Expansion abounds – Canada-based carbon markets consultancy Radicle is expected to grow to at least 500 employees in the next few years, up from 85 currently, CEO Ed Alfke told SustainableBiz.ca. Alfke noted the company is already present in the US and Brazil, and will be acquiring a company in a fourth country by year-end. Meanwhile, Eric Dinger is joining US-based non-profit organisation Arbor Day Foundation as president of its new carbon market venture, Arbor Day Carbon, the company announced Thursday.
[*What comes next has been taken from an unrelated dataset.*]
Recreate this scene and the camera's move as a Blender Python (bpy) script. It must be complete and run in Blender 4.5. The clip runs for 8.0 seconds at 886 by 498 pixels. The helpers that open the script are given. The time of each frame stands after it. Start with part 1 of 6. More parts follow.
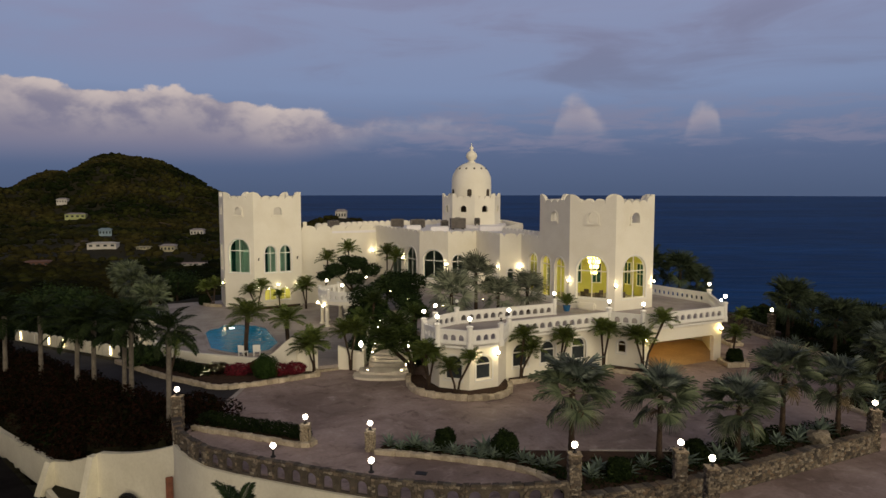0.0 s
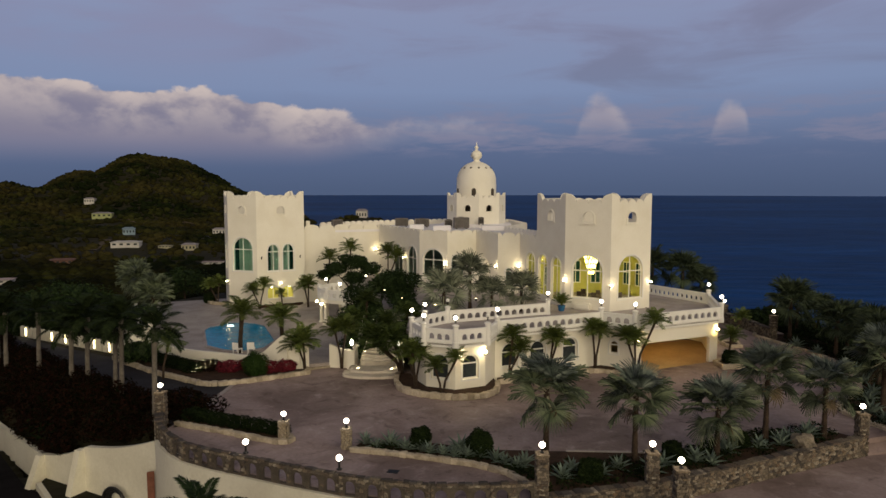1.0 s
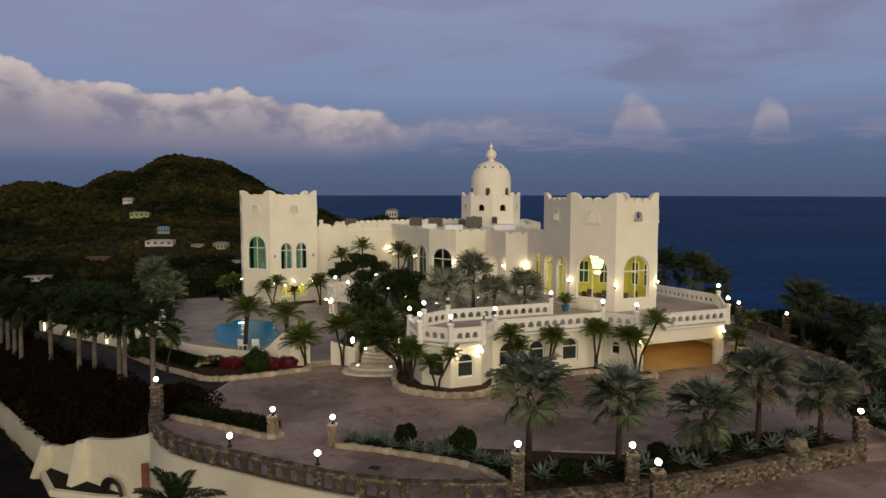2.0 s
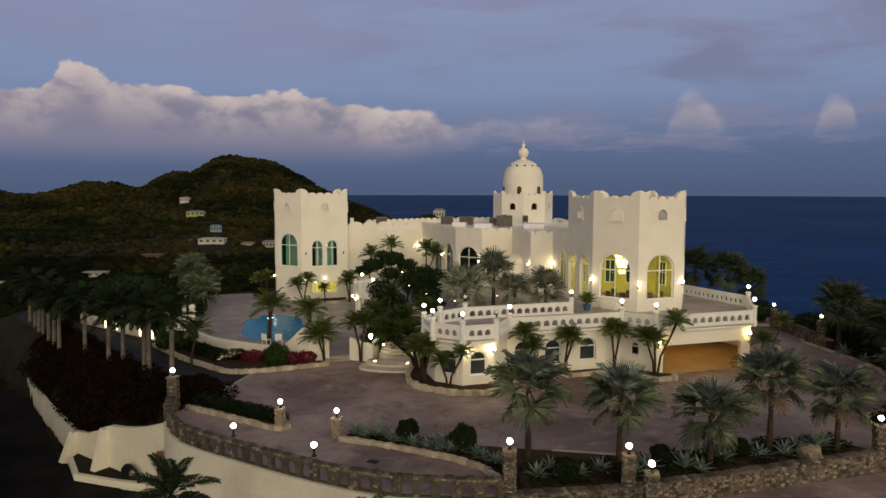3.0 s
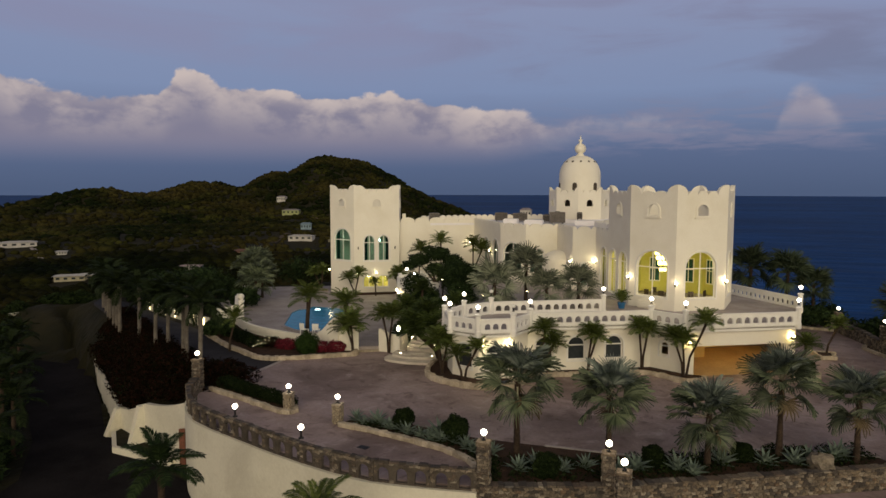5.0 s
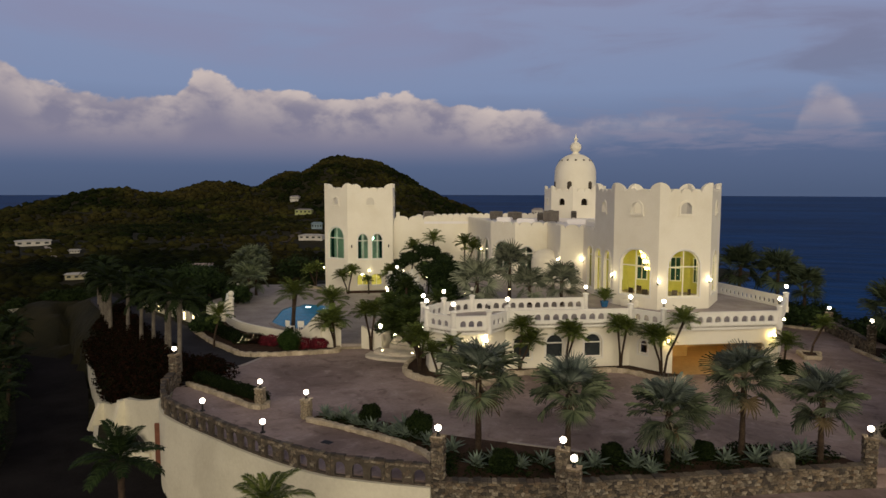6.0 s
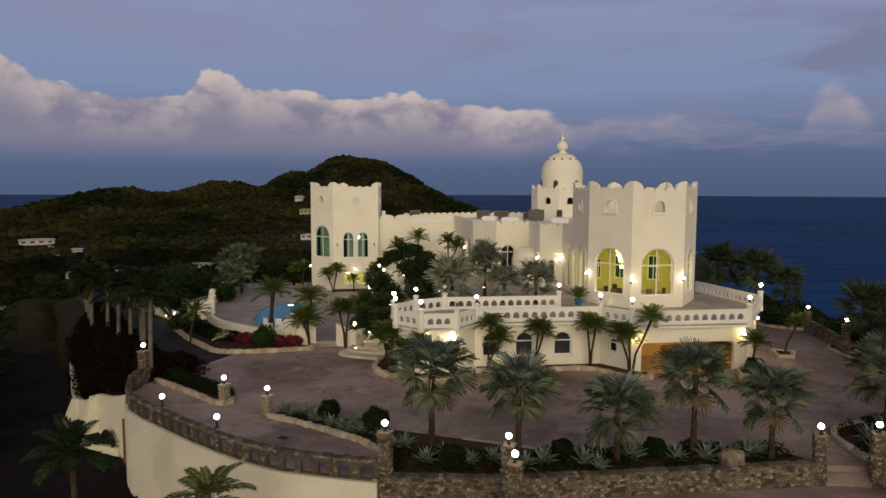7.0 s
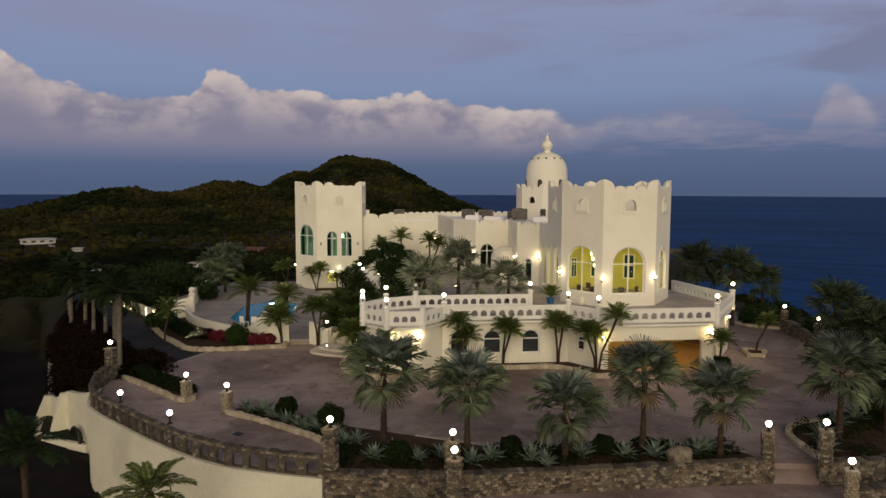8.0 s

In a press release, Arbor Day Carbon said Dinger will work with investors to help drive the creation of quality carbon credits to meet current market demand, support developers and landowners to maximise the impact of their carbon projects, and partner with companies who seek to incorporate verified forestry carbon credits into their sustainability programmes.

AND FINALLY…

Rap attack – What was scheduled as a UN side event at COP26 titled “REDD+ Rainforest Carbon Credits: A Buyer’s Guide” was instead broadcast virtually as a Canadian rap artist’s hour-long performance. Rapper Baba Brinkman’s show covered all things climate, including digging deep into the IPCC reports, climate negotiations, markets, and technologies available to address the climate crisis. Brinkman’s career began in 2004 and has spanned literary, science, and environmental rap. His performances have been recast as educational tools, and supported by sponsors such as Cambridge University. In 2015, Brinkman’s play ‘Rap Guide to Climate Chaos’ premiered at the Edinburgh Fringe, followed by performances at COP21, the conference that established the Paris Agreement.